---------- INFORMATION SUPPLIED ----------

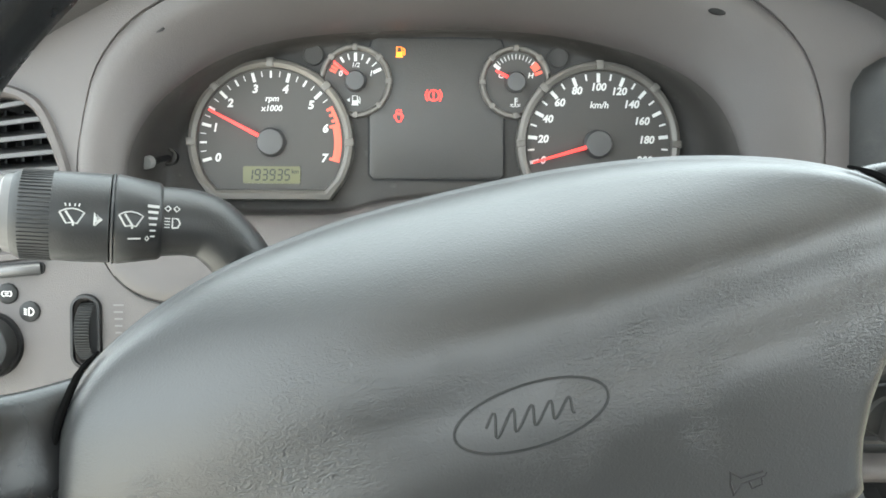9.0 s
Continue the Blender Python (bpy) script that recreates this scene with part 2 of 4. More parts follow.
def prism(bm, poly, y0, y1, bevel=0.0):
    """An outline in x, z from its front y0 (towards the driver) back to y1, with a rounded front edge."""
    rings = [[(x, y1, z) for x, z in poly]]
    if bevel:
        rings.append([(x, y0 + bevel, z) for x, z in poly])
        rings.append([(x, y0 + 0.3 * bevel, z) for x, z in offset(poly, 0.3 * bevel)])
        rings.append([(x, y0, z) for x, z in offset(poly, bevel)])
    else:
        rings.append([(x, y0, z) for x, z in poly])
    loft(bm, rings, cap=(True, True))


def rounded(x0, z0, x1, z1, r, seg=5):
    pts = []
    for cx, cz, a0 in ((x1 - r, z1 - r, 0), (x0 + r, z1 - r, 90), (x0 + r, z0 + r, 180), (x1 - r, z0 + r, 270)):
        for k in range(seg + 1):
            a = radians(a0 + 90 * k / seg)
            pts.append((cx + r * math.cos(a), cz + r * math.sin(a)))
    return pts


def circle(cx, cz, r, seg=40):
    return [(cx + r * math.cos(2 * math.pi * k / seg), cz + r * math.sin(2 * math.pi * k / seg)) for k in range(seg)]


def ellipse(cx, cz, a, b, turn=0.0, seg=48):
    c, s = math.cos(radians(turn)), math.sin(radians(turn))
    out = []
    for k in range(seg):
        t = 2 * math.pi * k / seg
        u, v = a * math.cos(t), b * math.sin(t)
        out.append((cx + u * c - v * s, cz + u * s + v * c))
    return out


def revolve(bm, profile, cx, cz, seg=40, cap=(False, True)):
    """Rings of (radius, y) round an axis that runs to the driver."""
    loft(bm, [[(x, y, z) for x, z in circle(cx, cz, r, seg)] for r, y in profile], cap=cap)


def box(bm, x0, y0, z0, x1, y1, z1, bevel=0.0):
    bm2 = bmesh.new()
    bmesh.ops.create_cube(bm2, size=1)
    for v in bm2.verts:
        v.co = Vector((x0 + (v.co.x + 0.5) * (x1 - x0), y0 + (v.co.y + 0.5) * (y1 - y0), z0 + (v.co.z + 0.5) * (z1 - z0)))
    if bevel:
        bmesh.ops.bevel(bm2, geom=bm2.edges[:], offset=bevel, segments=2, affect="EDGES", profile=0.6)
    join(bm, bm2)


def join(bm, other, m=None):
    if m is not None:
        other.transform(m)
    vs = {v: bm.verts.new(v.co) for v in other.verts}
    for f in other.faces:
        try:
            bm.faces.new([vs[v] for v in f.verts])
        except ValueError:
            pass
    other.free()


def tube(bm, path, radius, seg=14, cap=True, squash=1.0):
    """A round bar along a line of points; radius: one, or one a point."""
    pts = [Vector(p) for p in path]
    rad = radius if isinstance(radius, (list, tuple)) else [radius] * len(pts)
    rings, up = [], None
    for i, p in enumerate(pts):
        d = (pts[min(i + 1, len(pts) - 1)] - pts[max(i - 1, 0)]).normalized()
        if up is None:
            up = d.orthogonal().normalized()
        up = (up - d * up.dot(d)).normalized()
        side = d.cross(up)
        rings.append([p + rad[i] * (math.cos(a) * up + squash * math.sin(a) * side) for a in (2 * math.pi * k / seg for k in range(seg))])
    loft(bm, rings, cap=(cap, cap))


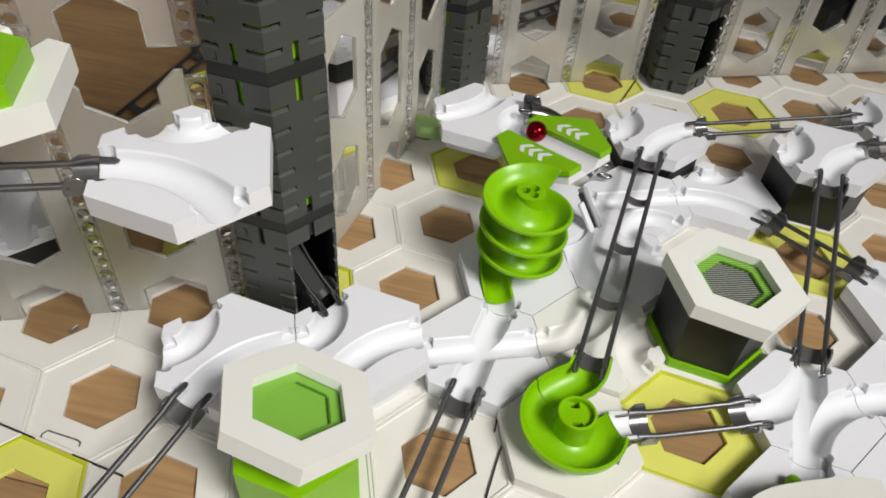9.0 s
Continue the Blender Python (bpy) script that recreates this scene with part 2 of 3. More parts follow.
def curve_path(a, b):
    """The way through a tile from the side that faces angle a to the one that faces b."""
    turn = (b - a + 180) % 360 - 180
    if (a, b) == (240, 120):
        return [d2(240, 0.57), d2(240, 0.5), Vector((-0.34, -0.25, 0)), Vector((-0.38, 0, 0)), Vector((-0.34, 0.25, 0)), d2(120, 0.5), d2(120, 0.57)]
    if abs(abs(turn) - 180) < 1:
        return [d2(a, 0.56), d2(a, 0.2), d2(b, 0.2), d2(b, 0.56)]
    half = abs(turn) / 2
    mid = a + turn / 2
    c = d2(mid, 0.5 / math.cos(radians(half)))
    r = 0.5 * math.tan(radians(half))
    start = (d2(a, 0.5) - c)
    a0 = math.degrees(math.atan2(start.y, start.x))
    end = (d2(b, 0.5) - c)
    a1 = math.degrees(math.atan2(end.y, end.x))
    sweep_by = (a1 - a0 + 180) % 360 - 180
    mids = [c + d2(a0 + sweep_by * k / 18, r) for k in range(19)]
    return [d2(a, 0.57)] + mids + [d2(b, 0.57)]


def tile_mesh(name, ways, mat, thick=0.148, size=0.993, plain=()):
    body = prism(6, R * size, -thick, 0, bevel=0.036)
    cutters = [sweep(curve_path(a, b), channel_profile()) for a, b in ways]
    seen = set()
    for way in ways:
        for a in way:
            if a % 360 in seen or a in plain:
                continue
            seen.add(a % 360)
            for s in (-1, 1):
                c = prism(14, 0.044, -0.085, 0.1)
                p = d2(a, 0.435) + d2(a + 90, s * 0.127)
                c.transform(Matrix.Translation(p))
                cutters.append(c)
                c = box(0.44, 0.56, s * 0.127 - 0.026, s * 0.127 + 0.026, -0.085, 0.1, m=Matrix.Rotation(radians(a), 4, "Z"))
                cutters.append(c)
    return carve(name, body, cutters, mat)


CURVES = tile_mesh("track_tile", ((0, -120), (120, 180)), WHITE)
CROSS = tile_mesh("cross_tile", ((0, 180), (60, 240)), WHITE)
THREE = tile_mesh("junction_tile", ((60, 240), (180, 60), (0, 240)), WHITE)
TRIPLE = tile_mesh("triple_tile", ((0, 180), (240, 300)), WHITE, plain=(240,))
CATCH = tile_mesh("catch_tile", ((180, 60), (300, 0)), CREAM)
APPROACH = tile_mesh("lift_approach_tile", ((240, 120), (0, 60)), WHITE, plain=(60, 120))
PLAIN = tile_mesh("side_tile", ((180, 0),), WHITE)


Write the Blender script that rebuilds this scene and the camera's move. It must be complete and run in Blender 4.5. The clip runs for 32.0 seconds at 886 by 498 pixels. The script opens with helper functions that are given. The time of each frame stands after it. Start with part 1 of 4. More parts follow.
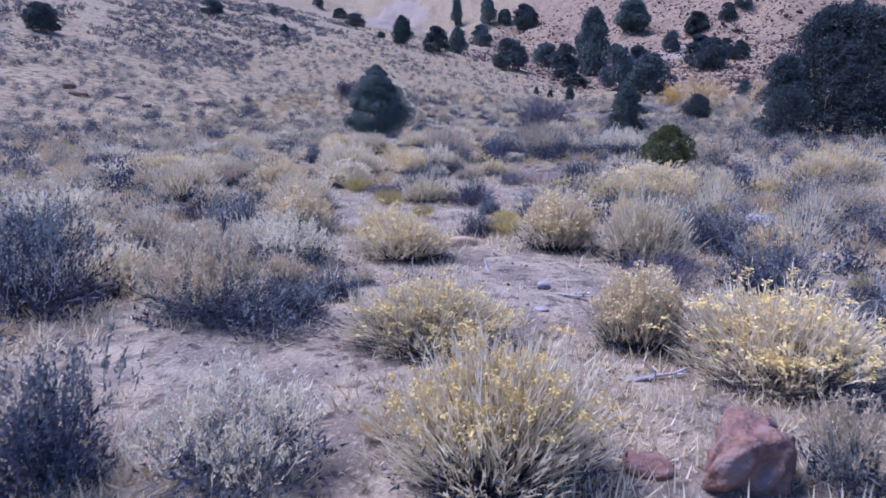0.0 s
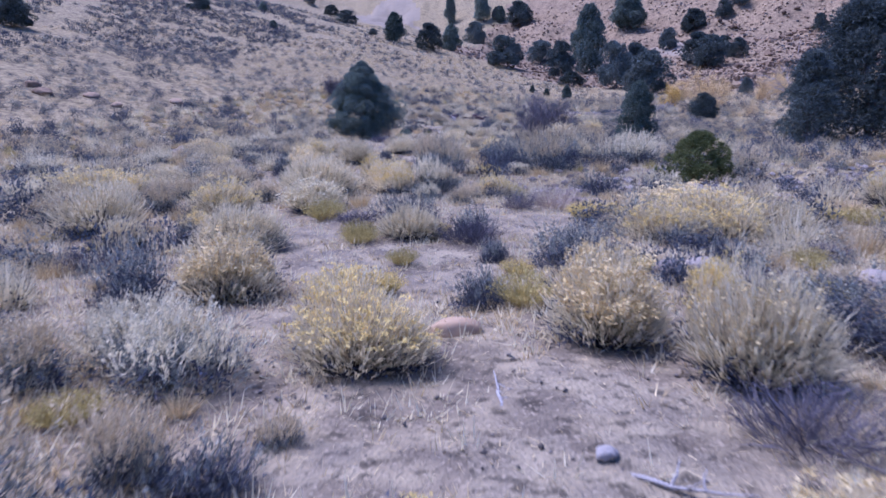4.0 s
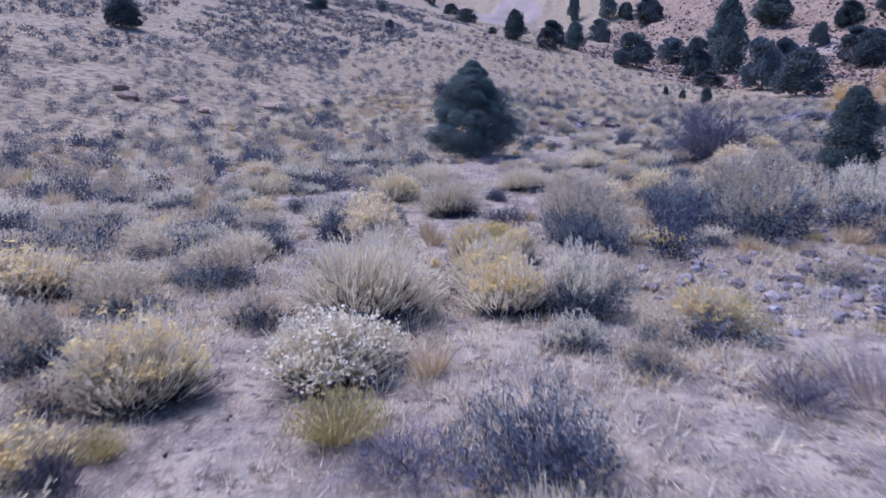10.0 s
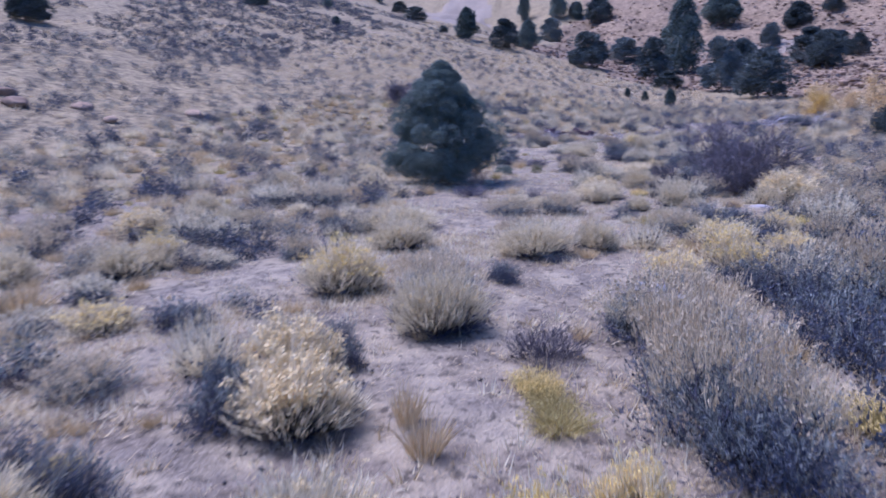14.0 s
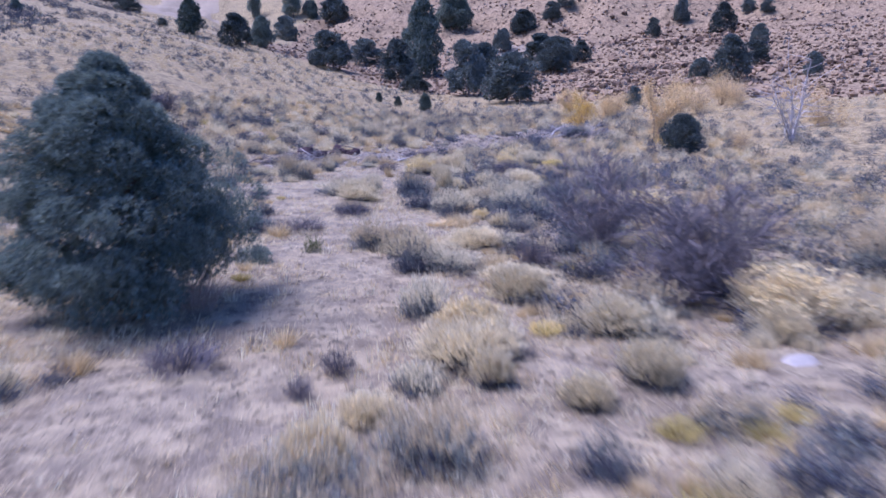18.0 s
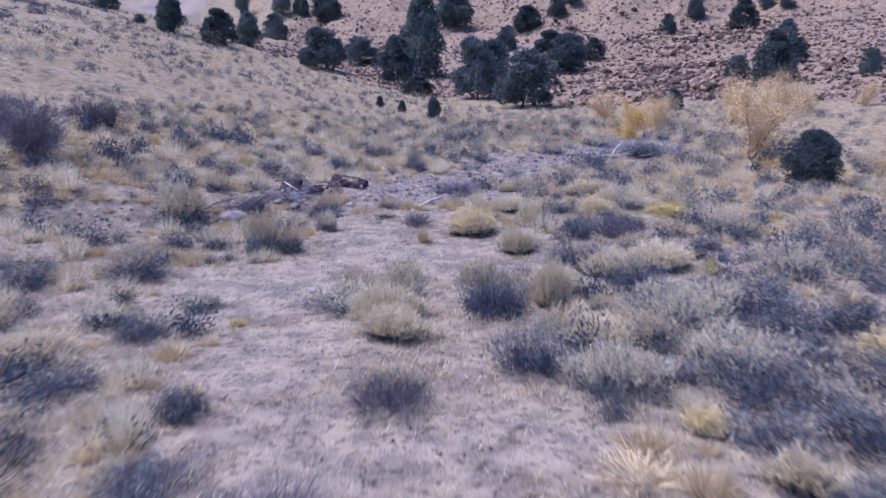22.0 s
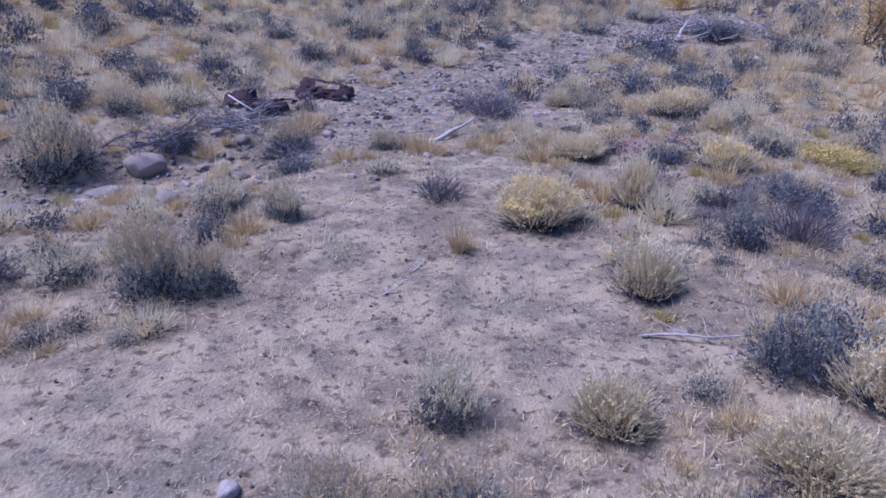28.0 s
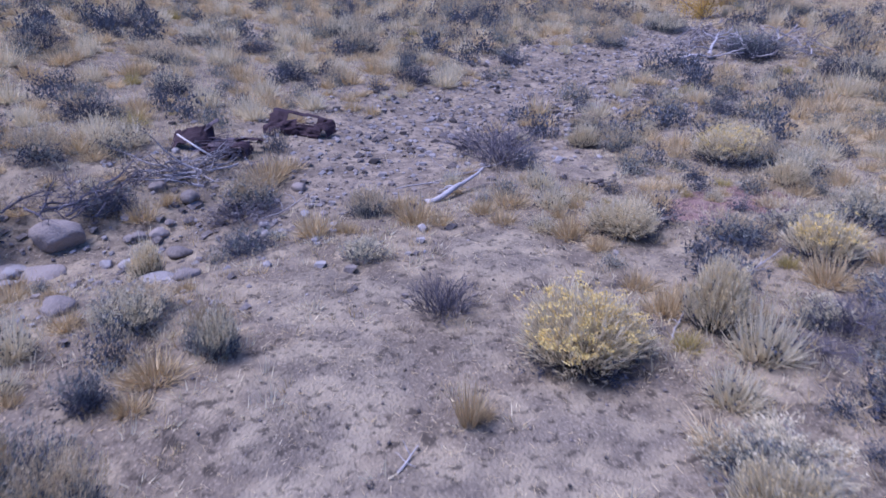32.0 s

----------

Print the records word for word and exclude any picture they hold.

9.0 s
Continue the Blender Python (bpy) script that recreates this scene with part 2 of 4. More parts follow.
def prism(bm, poly, y0, y1, bevel=0.0):
    """An outline in x, z from its front y0 (towards the driver) back to y1, with a rounded front edge."""
    rings = [[(x, y1, z) for x, z in poly]]
    if bevel:
        rings.append([(x, y0 + bevel, z) for x, z in poly])
        rings.append([(x, y0 + 0.3 * bevel, z) for x, z in offset(poly, 0.3 * bevel)])
        rings.append([(x, y0, z) for x, z in offset(poly, bevel)])
    else:
        rings.append([(x, y0, z) for x, z in poly])
    loft(bm, rings, cap=(True, True))


def rounded(x0, z0, x1, z1, r, seg=5):
    pts = []
    for cx, cz, a0 in ((x1 - r, z1 - r, 0), (x0 + r, z1 - r, 90), (x0 + r, z0 + r, 180), (x1 - r, z0 + r, 270)):
        for k in range(seg + 1):
            a = radians(a0 + 90 * k / seg)
            pts.append((cx + r * math.cos(a), cz + r * math.sin(a)))
    return pts


def circle(cx, cz, r, seg=40):
    return [(cx + r * math.cos(2 * math.pi * k / seg), cz + r * math.sin(2 * math.pi * k / seg)) for k in range(seg)]


def ellipse(cx, cz, a, b, turn=0.0, seg=48):
    c, s = math.cos(radians(turn)), math.sin(radians(turn))
    out = []
    for k in range(seg):
        t = 2 * math.pi * k / seg
        u, v = a * math.cos(t), b * math.sin(t)
        out.append((cx + u * c - v * s, cz + u * s + v * c))
    return out


def revolve(bm, profile, cx, cz, seg=40, cap=(False, True)):
    """Rings of (radius, y) round an axis that runs to the driver."""
    loft(bm, [[(x, y, z) for x, z in circle(cx, cz, r, seg)] for r, y in profile], cap=cap)


def box(bm, x0, y0, z0, x1, y1, z1, bevel=0.0):
    bm2 = bmesh.new()
    bmesh.ops.create_cube(bm2, size=1)
    for v in bm2.verts:
        v.co = Vector((x0 + (v.co.x + 0.5) * (x1 - x0), y0 + (v.co.y + 0.5) * (y1 - y0), z0 + (v.co.z + 0.5) * (z1 - z0)))
    if bevel:
        bmesh.ops.bevel(bm2, geom=bm2.edges[:], offset=bevel, segments=2, affect="EDGES", profile=0.6)
    join(bm, bm2)


def join(bm, other, m=None):
    if m is not None:
        other.transform(m)
    vs = {v: bm.verts.new(v.co) for v in other.verts}
    for f in other.faces:
        try:
            bm.faces.new([vs[v] for v in f.verts])
        except ValueError:
            pass
    other.free()


def tube(bm, path, radius, seg=14, cap=True, squash=1.0):
    """A round bar along a line of points; radius: one, or one a point."""
    pts = [Vector(p) for p in path]
    rad = radius if isinstance(radius, (list, tuple)) else [radius] * len(pts)
    rings, up = [], None
    for i, p in enumerate(pts):
        d = (pts[min(i + 1, len(pts) - 1)] - pts[max(i - 1, 0)]).normalized()
        if up is None:
            up = d.orthogonal().normalized()
        up = (up - d * up.dot(d)).normalized()
        side = d.cross(up)
        rings.append([p + rad[i] * (math.cos(a) * up + squash * math.sin(a) * side) for a in (2 * math.pi * k / seg for k in range(seg))])
    loft(bm, rings, cap=(cap, cap))


9.0 s
Continue the Blender Python (bpy) script that recreates this scene with part 2 of 3. More parts follow.
def curve_path(a, b):
    """The way through a tile from the side that faces angle a to the one that faces b."""
    turn = (b - a + 180) % 360 - 180
    if (a, b) == (240, 120):
        return [d2(240, 0.57), d2(240, 0.5), Vector((-0.34, -0.25, 0)), Vector((-0.38, 0, 0)), Vector((-0.34, 0.25, 0)), d2(120, 0.5), d2(120, 0.57)]
    if abs(abs(turn) - 180) < 1:
        return [d2(a, 0.56), d2(a, 0.2), d2(b, 0.2), d2(b, 0.56)]
    half = abs(turn) / 2
    mid = a + turn / 2
    c = d2(mid, 0.5 / math.cos(radians(half)))
    r = 0.5 * math.tan(radians(half))
    start = (d2(a, 0.5) - c)
    a0 = math.degrees(math.atan2(start.y, start.x))
    end = (d2(b, 0.5) - c)
    a1 = math.degrees(math.atan2(end.y, end.x))
    sweep_by = (a1 - a0 + 180) % 360 - 180
    mids = [c + d2(a0 + sweep_by * k / 18, r) for k in range(19)]
    return [d2(a, 0.57)] + mids + [d2(b, 0.57)]


def tile_mesh(name, ways, mat, thick=0.148, size=0.993, plain=()):
    body = prism(6, R * size, -thick, 0, bevel=0.036)
    cutters = [sweep(curve_path(a, b), channel_profile()) for a, b in ways]
    seen = set()
    for way in ways:
        for a in way:
            if a % 360 in seen or a in plain:
                continue
            seen.add(a % 360)
            for s in (-1, 1):
                c = prism(14, 0.044, -0.085, 0.1)
                p = d2(a, 0.435) + d2(a + 90, s * 0.127)
                c.transform(Matrix.Translation(p))
                cutters.append(c)
                c = box(0.44, 0.56, s * 0.127 - 0.026, s * 0.127 + 0.026, -0.085, 0.1, m=Matrix.Rotation(radians(a), 4, "Z"))
                cutters.append(c)
    return carve(name, body, cutters, mat)


CURVES = tile_mesh("track_tile", ((0, -120), (120, 180)), WHITE)
CROSS = tile_mesh("cross_tile", ((0, 180), (60, 240)), WHITE)
THREE = tile_mesh("junction_tile", ((60, 240), (180, 60), (0, 240)), WHITE)
TRIPLE = tile_mesh("triple_tile", ((0, 180), (240, 300)), WHITE, plain=(240,))
CATCH = tile_mesh("catch_tile", ((180, 60), (300, 0)), CREAM)
APPROACH = tile_mesh("lift_approach_tile", ((240, 120), (0, 60)), WHITE, plain=(60, 120))
PLAIN = tile_mesh("side_tile", ((180, 0),), WHITE)


Write the Blender script that rebuilds this scene and the camera's move. It must be complete and run in Blender 4.5. The clip runs for 32.0 seconds at 886 by 498 pixels. The script opens with helper functions that are given. The time of each frame stands after it. Start with part 1 of 4. More parts follow.
0.0 s
4.0 s
10.0 s
14.0 s
18.0 s
22.0 s
28.0 s
32.0 s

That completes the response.